I have a large CSV file that I am going to load it into a MySQL table. However, these data are encoded into utf-8 format, because they include some non-english characters. I have already set the character set of the corresponding column in the table to utf-8. But when I load my file. the non-english characters turn into weird characters(when I do a select on my table rows). Do I need to encode my data before I load the into the table? if yes how Can I do this.
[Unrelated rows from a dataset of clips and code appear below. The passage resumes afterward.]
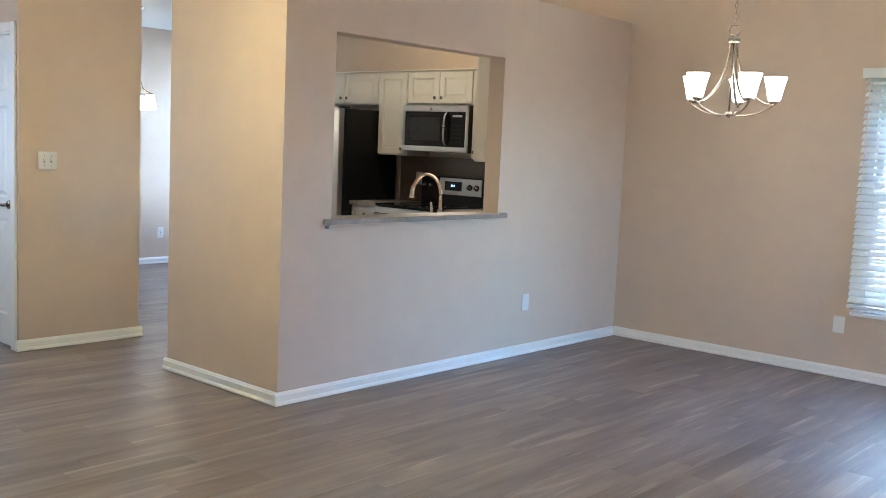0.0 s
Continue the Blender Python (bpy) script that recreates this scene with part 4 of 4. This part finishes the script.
# ---- hardwood floor ----
bm = bm_new()
box(bm, FX - 0.1, 7.6, -5.7, NY + 0.1, -0.10, -0.004)
box(bm, FX - 0.1, SX + 0.01, NY + 0.1, WY + 0.1, -0.10, -0.004)
box(bm, BX - 0.1, FX - 0.1, 0.40, WY + 0.1, -0.10, -0.004)
fo = struct("floor", bm, GAP, "grey-brown hand-scraped hardwood floor in mixed tones", "floor")
PWID = 0.127
rp = random.Random(21)


def plank_bm(bm, x0, x1, y0, y1):
    """A board with eased top edges."""
    e, z1, zm, z0 = 0.0003, 0.0, -0.0003, -0.004
    lo = [bm.verts.new(p) for p in ((x0, y0, z0), (x1, y0, z0), (x1, y1, z0), (x0, y1, z0))]
    md = [bm.verts.new(p) for p in ((x0, y0, zm), (x1, y0, zm), (x1, y1, zm), (x0, y1, zm))]
    hi = [bm.verts.new(p) for p in ((x0 + e, y0 + e, z1), (x1 - e, y0 + e, z1), (x1 - e, y1 - e, z1), (x0 + e, y1 - e, z1))]
    for a, b in ((lo, md), (md, hi)):
        for i in range(4):
            bm.faces.new((a[i], a[(i + 1) % 4], b[(i + 1) % 4], b[i]))
    bm.faces.new(hi)


rest = bm_new()
made = {}
count = 0
x = BX
while x < 7.5:
    y = -5.6 - rp.uniform(0, 0.9)
    while y < WY:
        ln = rp.choice((0.45, 0.75, 0.9, 1.05, 1.2, 1.5, 1.8))
        ya, yb = max(y, -5.6 if x > FX else 0.54), min(y + ln, WY if x < SX else NY)
        y += ln
        if yb - ya < 0.02:
            continue
        x1 = min(x + PWID, 7.5)
        if x1 > SX and yb > NY:
            if ya < NY:
                plank_bm(rest, x, x1 - 0.0004, ya, NY)
                ya = NY
            x1 = SX + 0.004
        if 0.0 < x < 3.1 and -1.1 < (ya + yb) / 2 < WY and count < 300:
            key = (round(yb - ya, 3), round(x1 - x, 3))
            if key not in made:
                b = bm_new()
                plank_bm(b, 0, x1 - x - 0.0004, 0, yb - ya - 0.0004)
                made[key] = mesh_of("plank", b, FLOORM)
            p = new("plank", made[key])
            p.parent = fo
            p.location = (x, ya, rp.uniform(-0.0002, 0.0))
            count += 1
        else:
            plank_bm(rest, x, x1 - 0.0004, ya, yb - 0.0004)
    x += PWID
tagged(part("plank_field", rest, FLOORM, fo), "grey-brown hardwood boards", kind="stuff")
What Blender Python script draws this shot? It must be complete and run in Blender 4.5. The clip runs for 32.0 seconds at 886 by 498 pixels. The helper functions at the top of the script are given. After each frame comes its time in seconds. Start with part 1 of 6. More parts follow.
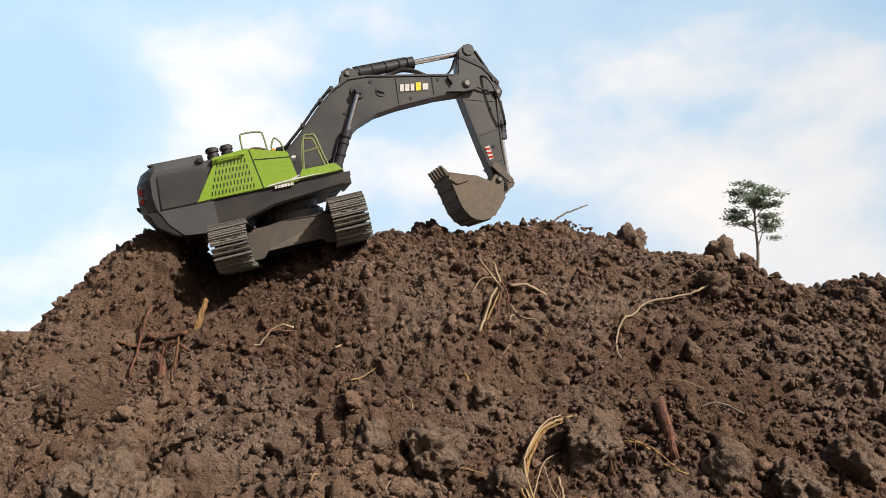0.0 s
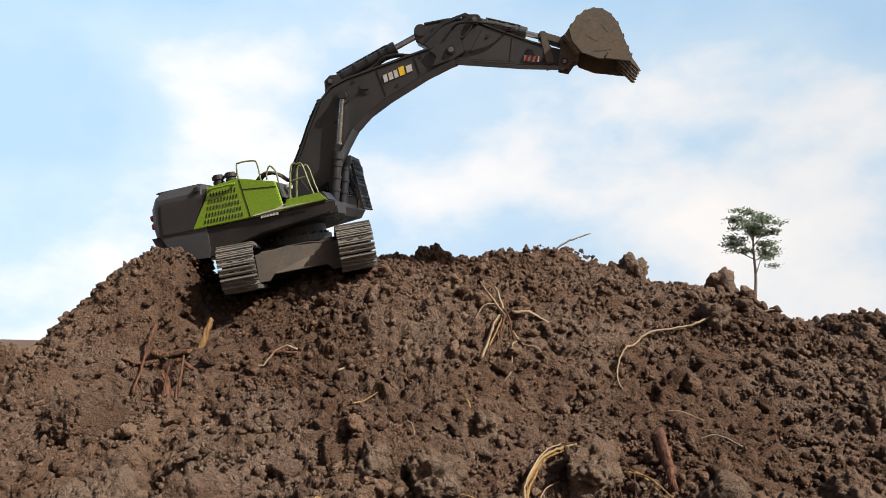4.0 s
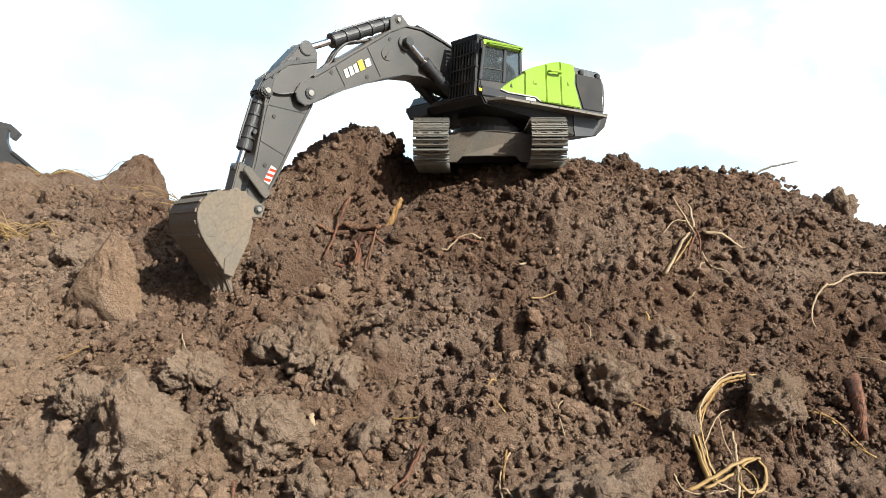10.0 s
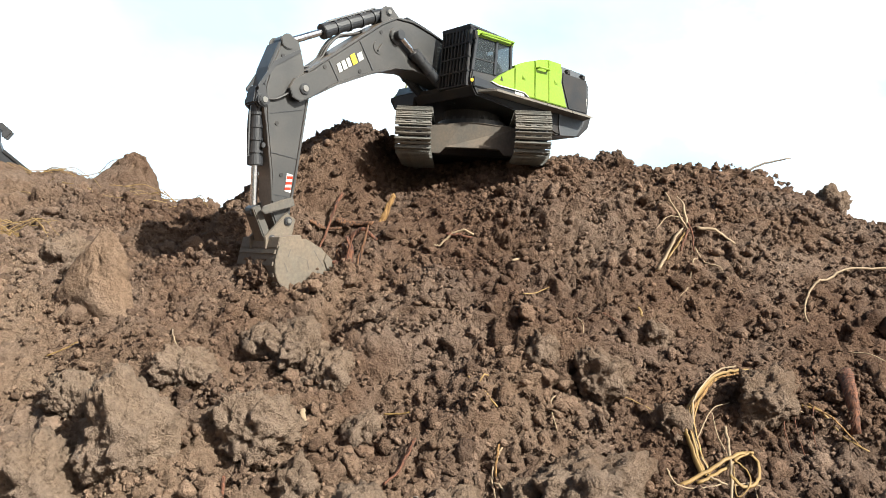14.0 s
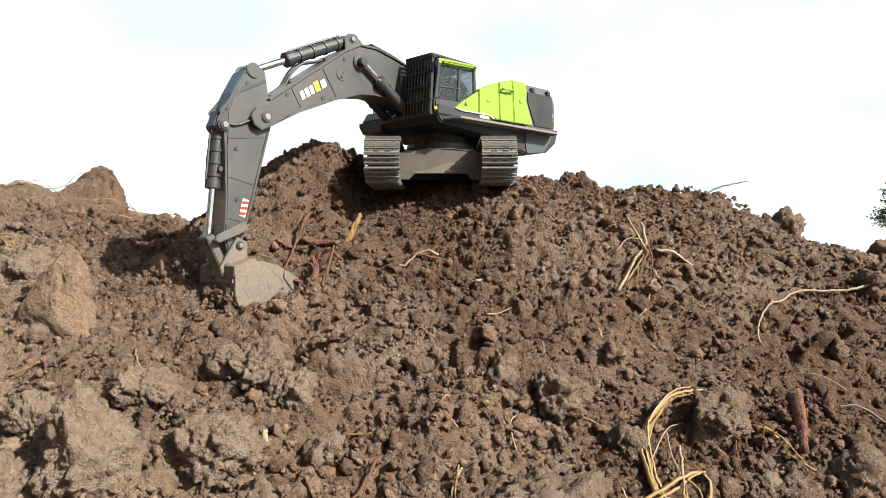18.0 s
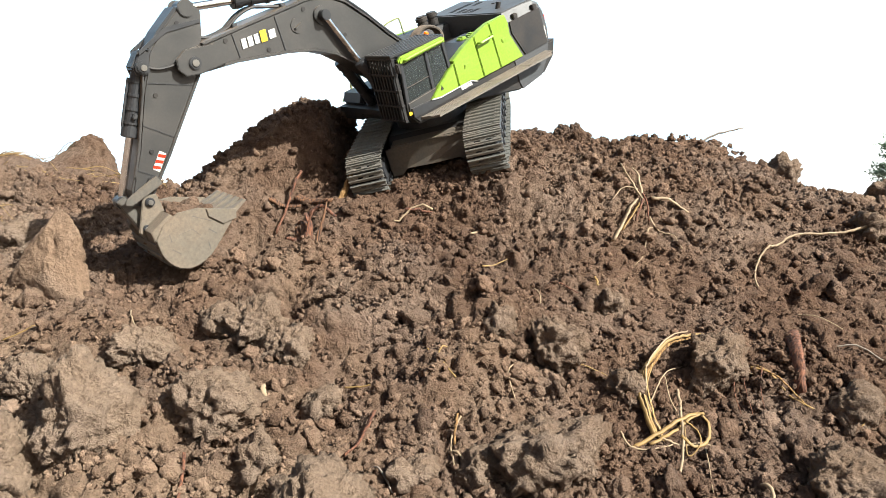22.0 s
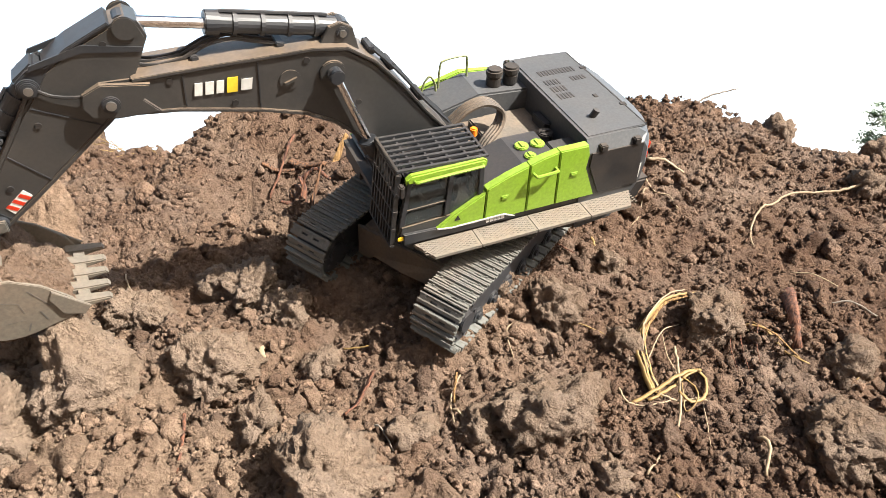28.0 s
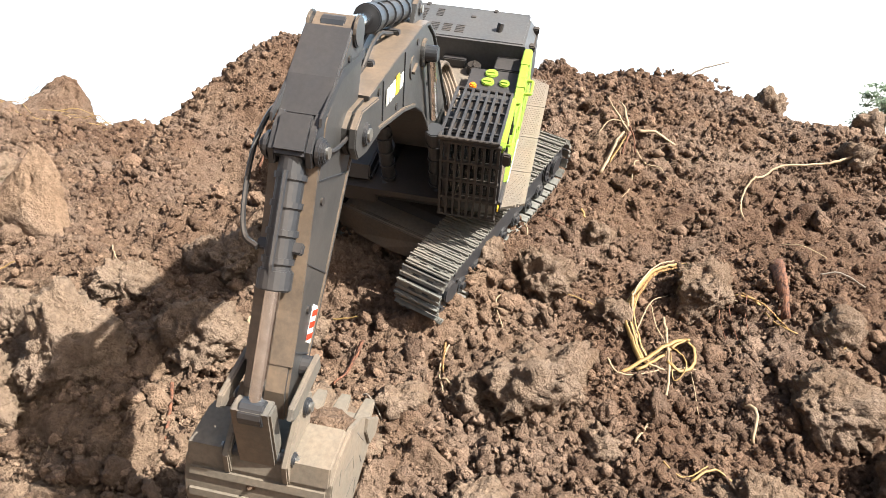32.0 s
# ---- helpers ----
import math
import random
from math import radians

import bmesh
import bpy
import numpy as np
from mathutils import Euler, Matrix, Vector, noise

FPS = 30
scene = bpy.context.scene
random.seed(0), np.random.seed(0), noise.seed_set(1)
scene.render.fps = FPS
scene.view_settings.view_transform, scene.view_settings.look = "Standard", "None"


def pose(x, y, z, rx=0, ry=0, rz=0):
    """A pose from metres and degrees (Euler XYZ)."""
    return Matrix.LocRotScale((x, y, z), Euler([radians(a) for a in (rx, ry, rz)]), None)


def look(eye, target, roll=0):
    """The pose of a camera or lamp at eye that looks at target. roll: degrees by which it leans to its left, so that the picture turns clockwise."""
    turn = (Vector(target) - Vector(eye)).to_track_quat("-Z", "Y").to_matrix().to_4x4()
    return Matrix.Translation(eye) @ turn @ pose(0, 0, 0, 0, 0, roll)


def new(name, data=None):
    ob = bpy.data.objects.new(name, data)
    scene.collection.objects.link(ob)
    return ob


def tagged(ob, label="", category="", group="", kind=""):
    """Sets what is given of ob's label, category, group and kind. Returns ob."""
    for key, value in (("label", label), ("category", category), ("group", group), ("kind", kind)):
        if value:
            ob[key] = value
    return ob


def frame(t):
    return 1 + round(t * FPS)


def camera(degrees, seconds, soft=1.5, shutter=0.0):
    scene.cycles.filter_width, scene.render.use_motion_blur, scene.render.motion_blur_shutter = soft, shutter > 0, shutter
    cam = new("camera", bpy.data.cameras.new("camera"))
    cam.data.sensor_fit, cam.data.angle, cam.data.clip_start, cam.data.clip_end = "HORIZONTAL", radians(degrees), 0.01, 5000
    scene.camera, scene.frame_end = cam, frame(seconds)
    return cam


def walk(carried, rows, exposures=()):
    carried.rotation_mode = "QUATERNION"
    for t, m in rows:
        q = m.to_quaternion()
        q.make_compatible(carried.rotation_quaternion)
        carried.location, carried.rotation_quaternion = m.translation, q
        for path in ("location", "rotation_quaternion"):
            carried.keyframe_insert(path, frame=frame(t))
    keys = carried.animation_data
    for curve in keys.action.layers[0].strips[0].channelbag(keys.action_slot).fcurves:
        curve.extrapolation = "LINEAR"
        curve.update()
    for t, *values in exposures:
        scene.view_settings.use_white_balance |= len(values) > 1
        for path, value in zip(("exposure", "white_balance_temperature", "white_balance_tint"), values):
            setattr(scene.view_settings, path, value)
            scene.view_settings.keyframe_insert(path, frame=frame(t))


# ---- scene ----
# ---- camera ----
cam = camera(61.6, 32.0, 0.7)
PATH = [
    (0, (0.057, 0.025, 0.459), (0.0507, 2.0127, 0.6783), -0.03),
    (0.5, (0.061, 0.022, 0.461), (0.0725, 2.0096, 0.6845), 0.08),
    (1, (0.058, 0.015, 0.472), (0.0780, 1.9972, 0.7336), 0.62),
    (1.5, (0.055, 0.009, 0.475), (0.0721, 1.9888, 0.7613), 1.03),
    (2, (0.052, 0.007, 0.476), (0.0652, 1.9853, 0.7713), 1.25),
    (2.5, (0.050, 0.007, 0.475), (0.0572, 1.9849, 0.7699), 1.41),
    (3, (0.052, 0.009, 0.473), (0.0573, 1.9877, 0.7641), 1.42),
    (3.5, (0.051, 0.014, 0.466), (0.0543, 1.9944, 0.7434), 1.37),
    (5.5, (0.036, 0.012, 0.468), (-0.0333, 1.9943, 0.7238), 1.87),
    (6, (0.023, 0.010, 0.472), (-0.1473, 1.9910, 0.6871), -0.13),
    (6.5, (-0.008, 0.020, 0.458), (-0.2870, 1.9931, 0.6289), -2.20),
    (7, (-0.019, 0.025, 0.443), (-0.3489, 1.9934, 0.5712), -2.85),
    (7.5, (-0.014, 0.026, 0.436), (-0.3983, 1.9869, 0.5301), -2.01),
    (8, (-0.013, 0.026, 0.439), (-0.4247, 1.9831, 0.4843), 3.03),
    (8.5, (-0.002, 0.016, 0.451), (-0.4135, 1.9728, 0.4819), 8.37),
    (9, (-0.000, 0.011, 0.456), (-0.3953, 1.9712, 0.4844), 10.18),
    (9.5, (0.002, 0.014, 0.449), (-0.3801, 1.9771, 0.4609), 10.07),
    (10, (0.003, 0.016, 0.445), (-0.3707, 1.9809, 0.4406), 9.60),
    (10.5, (0.007, 0.014, 0.447), (-0.3613, 1.9799, 0.4481), 9.30),
    (11, (0.010, 0.015, 0.444), (-0.3546, 1.9817, 0.4556), 8.99),
    (11.5, (0.006, 0.018, 0.441), (-0.3603, 1.9839, 0.4519), 8.95),
    (12, (0.010, 0.018, 0.440), (-0.3622, 1.9829, 0.4498), 9.13),
    (12.5, (0.011, 0.017, 0.442), (-0.3574, 1.9826, 0.4507), 9.34),
    (13, (0.009, 0.018, 0.441), (-0.3583, 1.9840, 0.4469), 9.46),
    (13.5, (0.008, 0.018, 0.441), (-0.3560, 1.9845, 0.4433), 9.54),
    (14, (0.007, 0.020, 0.438), (-0.3561, 1.9867, 0.4419), 9.54),
    (14.5, (0.008, 0.018, 0.440), (-0.3485, 1.9862, 0.4549), 9.64),
    (15, (0.008, 0.013, 0.446), (-0.3251, 1.9847, 0.4844), 9.85),
    (15.5, (0.008, 0.010, 0.452), (-0.3055, 1.9846, 0.5037), 10.22),
    (17.5, (0.014, 0.008, 0.452), (-0.2839, 1.9856, 0.4997), 9.99),
    (18, (0.017, 0.008, 0.452), (-0.2805, 1.9857, 0.4940), 9.94),
    (18.5, (0.015, 0.008, 0.450), (-0.2814, 1.9859, 0.4904), 9.98),
    (19, (0.016, 0.009, 0.449), (-0.2803, 1.9868, 0.4838), 9.96),
    (19.5, (0.018, 0.010, 0.448), (-0.2770, 1.9877, 0.4748), 9.83),
    (20, (0.021, 0.012, 0.445), (-0.2727, 1.9898, 0.4646), 9.64),
    (20.5, (0.025, 0.013, 0.443), (-0.2676, 1.9910, 0.4481), 9.40),
    (21, (0.024, 0.013, 0.441), (-0.2649, 1.9921, 0.4295), 9.13),
    (21.5, (0.024, 0.013, 0.439), (-0.2629, 1.9925, 0.4124), 8.70),
    (22, (0.024, 0.015, 0.436), (-0.2575, 1.9948, 0.3937), 8.24),
    (22.5, (0.026, 0.016, 0.437), (-0.2576, 1.9950, 0.3753), 8.01),
    (23, (0.028, 0.015, 0.437), (-0.2569, 1.9936, 0.3707), 7.87),
    (23.5, (0.024, 0.015, 0.435), (-0.2552, 1.9946, 0.3775), 7.81),
    (24, (0.025, 0.012, 0.437), (-0.2587, 1.9916, 0.4344), 7.49),
    (24.5, (0.027, 0.010, 0.439), (-0.2558, 1.9891, 0.4812), 7.05),
    (25, (0.021, 0.017, 0.428), (-0.2578, 1.9973, 0.4351), 7.17),
    (25.5, (0.019, 0.020, 0.420), (-0.2499, 2.0014, 0.3591), 7.47),
    (26, (0.021, 0.021, 0.417), (-0.2389, 2.0020, 0.3200), 7.65),
    (26.5, (0.023, 0.019, 0.419), (-0.2304, 2.0004, 0.3105), 7.70),
    (28.5, (0.017, 0.017, 0.423), (-0.2238, 1.9994, 0.3099), 7.73),
    (29, (0.019, 0.017, 0.421), (-0.2211, 1.9991, 0.3024), 7.84),
    (29.5, (0.020, 0.018, 0.421), (-0.2185, 1.9994, 0.2917), 7.73),
    (30, (0.022, 0.021, 0.418), (-0.2153, 2.0015, 0.2755), 7.74),
    (30.5, (0.023, 0.021, 0.418), (-0.2082, 2.0017, 0.2702), 7.92),
    (31, (0.022, 0.022, 0.415), (-0.2054, 2.0033, 0.2664), 7.99),
    (31.5, (0.023, 0.021, 0.414), (-0.2015, 2.0028, 0.2589), 7.89),
    (32, (0.023, 0.020, 0.413), (-0.1957, 2.0017, 0.2538), 7.75),
]
EXPOSURES = [(0, 0.08, 6600, 12), (5.5, 0.08, 6600, 12), (7, 0.38, 6500, 9), (8, 0.36, 6400, 5), (9, 0.63, 6300, 5), (19, 0.90, 6300, 5), (23.5, 1.15, 6250, 5), (26, 1.29, 6250, 7), (29, 1.38, 6400, 8), (32, 1.49, 6400, 8)]
walk(cam, [(t, look(eye, target, roll)) for t, eye, target, roll in PATH], EXPOSURES)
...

I am using Python to load the data and using LOAD DATA LOCAL INFILE command. thanks
问题:
回答1:
as said in http://dev.mysql.com/doc/refman/5.1/en/load-data.html, you can specify the charset used by your CSV file with the "CHARACTER SET" optional parameter of LOAD DATA LOCAL INFILE
回答2:
Try
LOAD DATA INFILE 'file'
IGNORE INTO TABLE table
CHARACTER SET UTF8
FIELDS TERMINATED BY ';'
OPTIONALLY ENCLOSED BY '"'
LINES TERMINATED BY '\n'
回答3:
Do not need encode your characters in the file, but you need to make sure that your file is encoding at UTF-8 before load this file to database.
回答4:
You should send
init_command = 'SET NAMES UTF8'
use_unicode = True
charset = 'utf8'
when doing MySQLdb.connect() e.g.
dbconfig = {}
dbconfig['host'] = 'localhost'
dbconfig['user'] = ''
dbconfig['passwd'] = ''
dbconfig['db'] = ''
dbconfig['init_command'] = 'SET NAMES UTF8'
dbconfig['use_unicode'] = True
dbconfig['charset'] = 'utf8'
conn = MySQLdb.connect(**dbconfig)
edit: ah, sorry, I see you've added that you're using "LOAD DATA LOCAL INFILE" -- this wasn't clear from your initial question :)
回答5:
Try something like,
LOAD DATA LOCAL INFILE "file" INTO TABLE message_history CHARACTER SET UTF8 COLUMNS TERMINATED BY '|' OPTIONALLY ENCLOSED BY '"' ESCAPED BY '"';
Original Structure,
https://dev.mysql.com/doc/refman/8.0/en/load-data.html